_RECORD EXTRACTS_
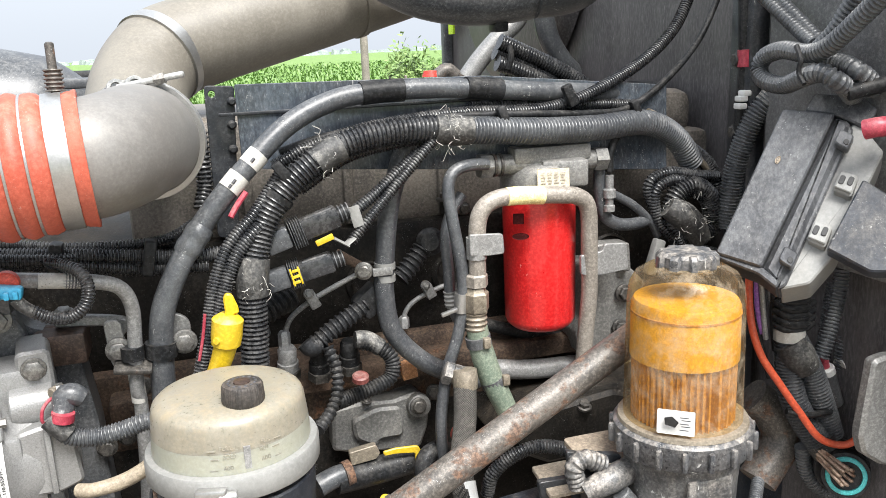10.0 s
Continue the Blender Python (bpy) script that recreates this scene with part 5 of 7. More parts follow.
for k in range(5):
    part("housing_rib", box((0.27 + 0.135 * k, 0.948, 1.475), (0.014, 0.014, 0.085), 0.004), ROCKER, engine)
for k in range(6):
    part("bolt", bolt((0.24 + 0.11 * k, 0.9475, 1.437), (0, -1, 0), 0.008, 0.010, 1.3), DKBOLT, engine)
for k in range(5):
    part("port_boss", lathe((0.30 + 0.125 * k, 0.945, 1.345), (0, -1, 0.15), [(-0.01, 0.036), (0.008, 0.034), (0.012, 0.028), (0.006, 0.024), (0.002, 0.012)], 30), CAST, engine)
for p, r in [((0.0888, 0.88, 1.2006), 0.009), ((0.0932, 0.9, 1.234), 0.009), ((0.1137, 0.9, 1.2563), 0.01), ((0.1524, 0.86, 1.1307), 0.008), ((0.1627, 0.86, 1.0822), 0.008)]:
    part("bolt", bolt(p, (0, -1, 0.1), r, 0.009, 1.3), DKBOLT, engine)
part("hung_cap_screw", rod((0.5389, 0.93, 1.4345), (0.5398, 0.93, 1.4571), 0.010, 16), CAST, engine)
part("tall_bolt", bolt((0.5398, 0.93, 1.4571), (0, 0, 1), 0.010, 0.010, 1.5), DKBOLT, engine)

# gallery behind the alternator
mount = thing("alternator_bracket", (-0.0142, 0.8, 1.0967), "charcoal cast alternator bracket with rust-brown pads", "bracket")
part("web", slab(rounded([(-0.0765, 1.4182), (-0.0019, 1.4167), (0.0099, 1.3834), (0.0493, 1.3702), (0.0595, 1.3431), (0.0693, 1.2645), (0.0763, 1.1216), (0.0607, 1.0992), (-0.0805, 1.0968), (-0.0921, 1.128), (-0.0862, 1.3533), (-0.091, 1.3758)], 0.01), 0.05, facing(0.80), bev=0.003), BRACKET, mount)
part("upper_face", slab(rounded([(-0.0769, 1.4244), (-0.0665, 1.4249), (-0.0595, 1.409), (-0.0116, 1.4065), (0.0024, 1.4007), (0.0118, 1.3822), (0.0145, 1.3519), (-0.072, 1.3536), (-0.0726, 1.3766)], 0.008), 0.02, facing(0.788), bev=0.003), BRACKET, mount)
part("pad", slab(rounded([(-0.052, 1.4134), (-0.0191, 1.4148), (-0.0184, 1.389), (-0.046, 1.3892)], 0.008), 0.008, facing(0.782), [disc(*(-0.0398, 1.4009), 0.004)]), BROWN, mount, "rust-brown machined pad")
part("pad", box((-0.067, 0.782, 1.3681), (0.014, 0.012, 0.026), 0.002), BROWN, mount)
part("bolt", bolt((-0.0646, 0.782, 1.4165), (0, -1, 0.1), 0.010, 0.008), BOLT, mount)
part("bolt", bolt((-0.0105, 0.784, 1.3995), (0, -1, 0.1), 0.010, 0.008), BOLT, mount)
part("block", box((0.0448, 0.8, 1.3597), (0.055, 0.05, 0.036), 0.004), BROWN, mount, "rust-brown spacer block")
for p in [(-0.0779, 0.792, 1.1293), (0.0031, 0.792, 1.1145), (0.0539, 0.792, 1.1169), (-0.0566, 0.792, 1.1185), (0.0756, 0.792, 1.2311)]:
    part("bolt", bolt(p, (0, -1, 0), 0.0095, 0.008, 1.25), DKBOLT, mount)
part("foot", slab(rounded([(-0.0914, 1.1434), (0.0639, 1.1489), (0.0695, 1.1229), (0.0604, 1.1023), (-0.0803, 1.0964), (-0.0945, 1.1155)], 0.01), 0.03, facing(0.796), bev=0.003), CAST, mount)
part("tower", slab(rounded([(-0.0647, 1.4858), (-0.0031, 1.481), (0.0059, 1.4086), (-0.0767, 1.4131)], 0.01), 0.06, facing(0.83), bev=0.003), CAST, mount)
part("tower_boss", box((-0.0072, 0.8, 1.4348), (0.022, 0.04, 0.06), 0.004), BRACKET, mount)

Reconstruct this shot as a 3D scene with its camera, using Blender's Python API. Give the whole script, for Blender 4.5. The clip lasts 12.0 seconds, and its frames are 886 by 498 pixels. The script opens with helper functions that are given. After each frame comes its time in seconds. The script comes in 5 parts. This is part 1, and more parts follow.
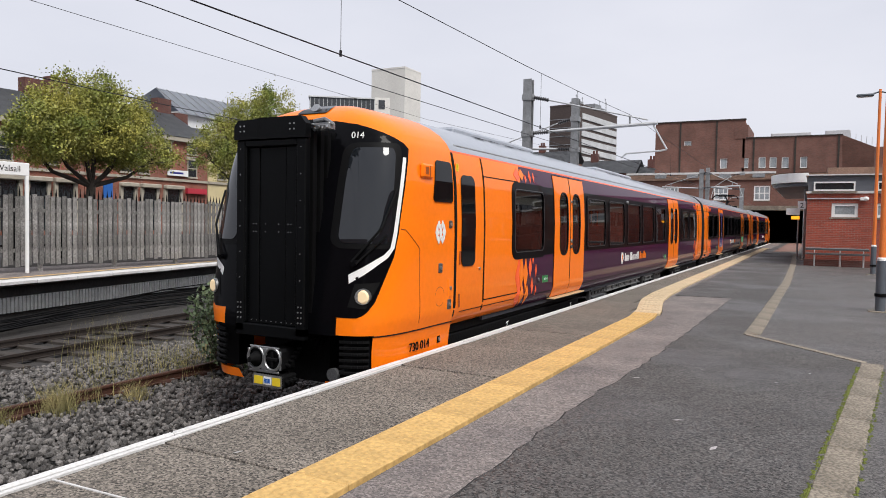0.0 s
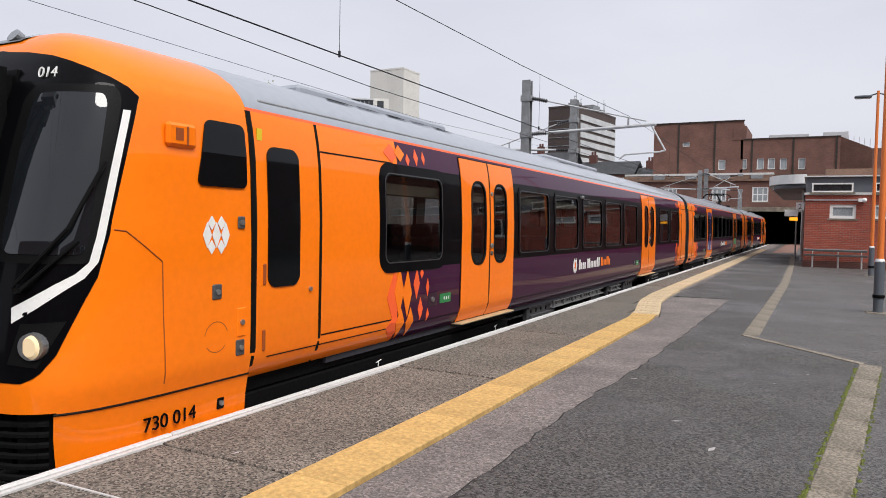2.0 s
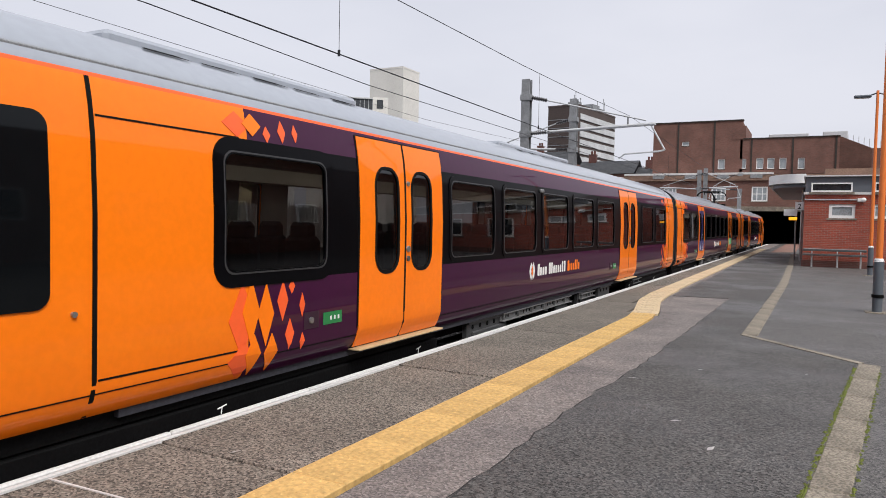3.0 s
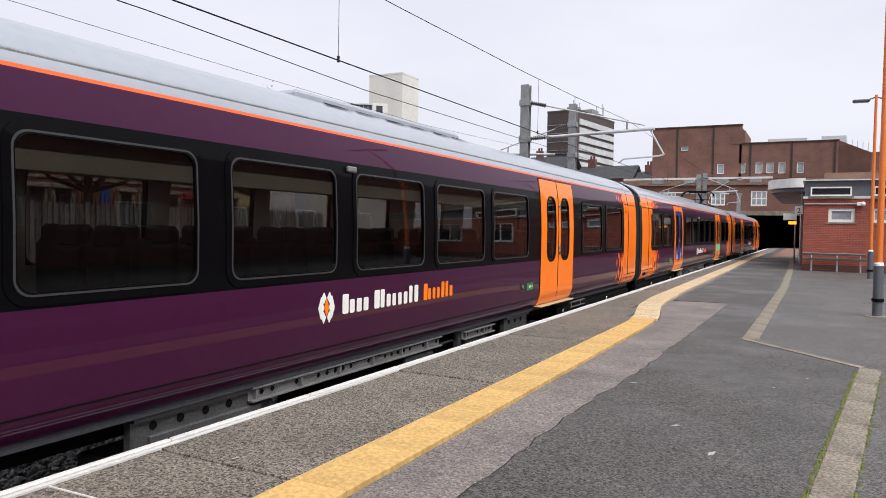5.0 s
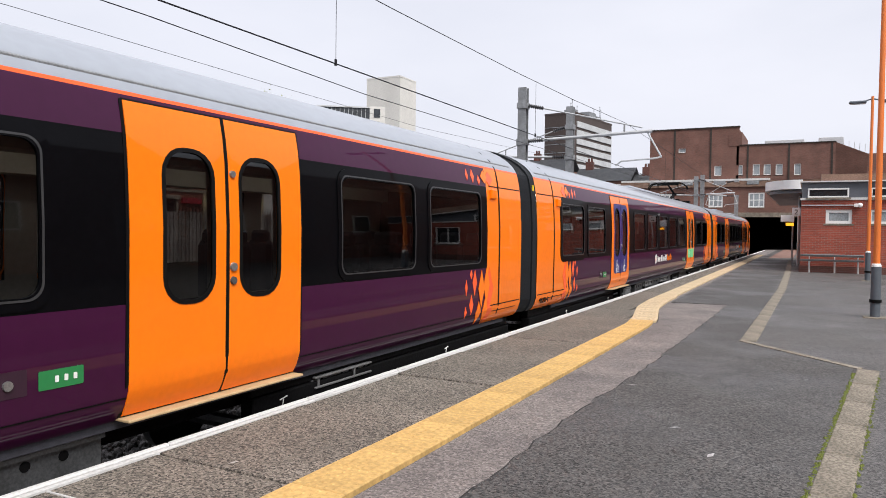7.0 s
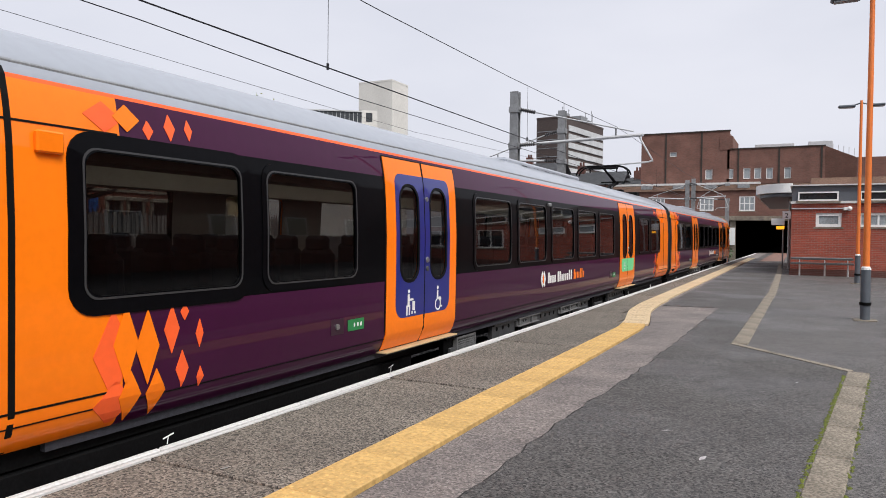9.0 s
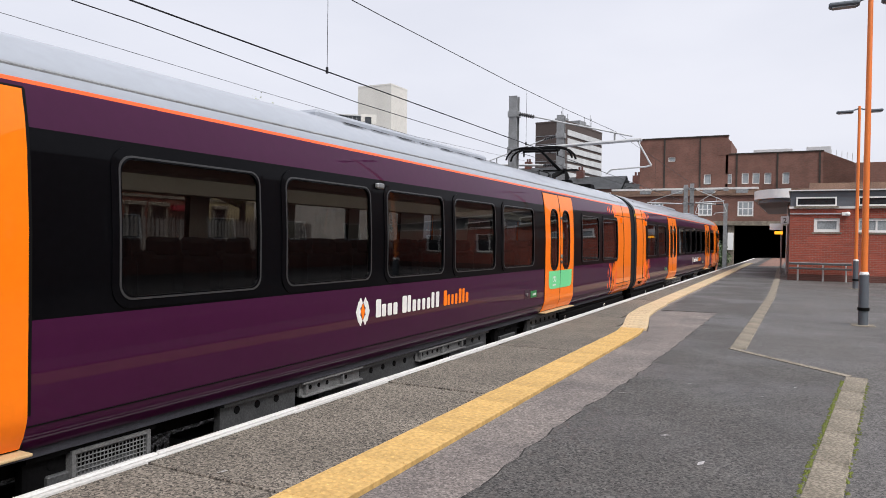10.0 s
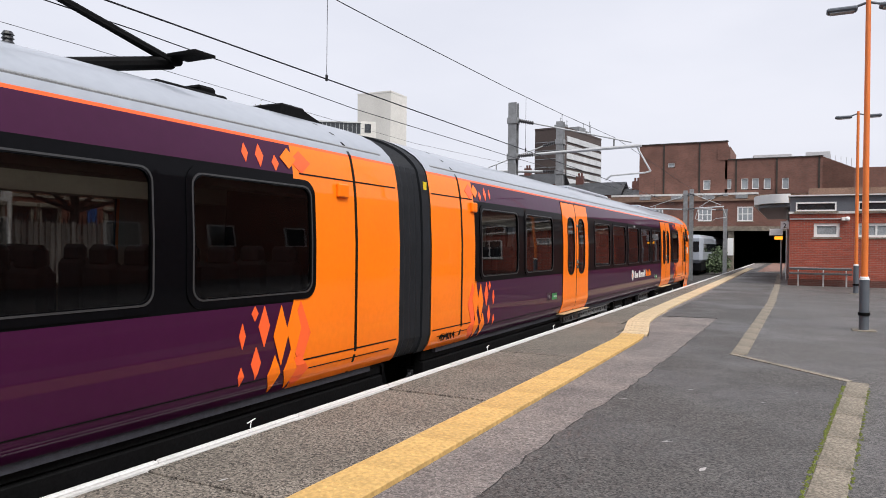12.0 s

_TASK DESCRIPTION_
Only the lines from the one containing "Continue the Blender" through the one containing "1.5), DKBOLT, engine)" are to be retyped, both boundary lines included, with no other material.

_EXPECTED ANSWER_
Continue the Blender Python (bpy) script that recreates this scene with part 5 of 7. More parts follow.
for k in range(5):
    part("housing_rib", box((0.27 + 0.135 * k, 0.948, 1.475), (0.014, 0.014, 0.085), 0.004), ROCKER, engine)
for k in range(6):
    part("bolt", bolt((0.24 + 0.11 * k, 0.9475, 1.437), (0, -1, 0), 0.008, 0.010, 1.3), DKBOLT, engine)
for k in range(5):
    part("port_boss", lathe((0.30 + 0.125 * k, 0.945, 1.345), (0, -1, 0.15), [(-0.01, 0.036), (0.008, 0.034), (0.012, 0.028), (0.006, 0.024), (0.002, 0.012)], 30), CAST, engine)
for p, r in [((0.0888, 0.88, 1.2006), 0.009), ((0.0932, 0.9, 1.234), 0.009), ((0.1137, 0.9, 1.2563), 0.01), ((0.1524, 0.86, 1.1307), 0.008), ((0.1627, 0.86, 1.0822), 0.008)]:
    part("bolt", bolt(p, (0, -1, 0.1), r, 0.009, 1.3), DKBOLT, engine)
part("hung_cap_screw", rod((0.5389, 0.93, 1.4345), (0.5398, 0.93, 1.4571), 0.010, 16), CAST, engine)
part("tall_bolt", bolt((0.5398, 0.93, 1.4571), (0, 0, 1), 0.010, 0.010, 1.5), DKBOLT, engine)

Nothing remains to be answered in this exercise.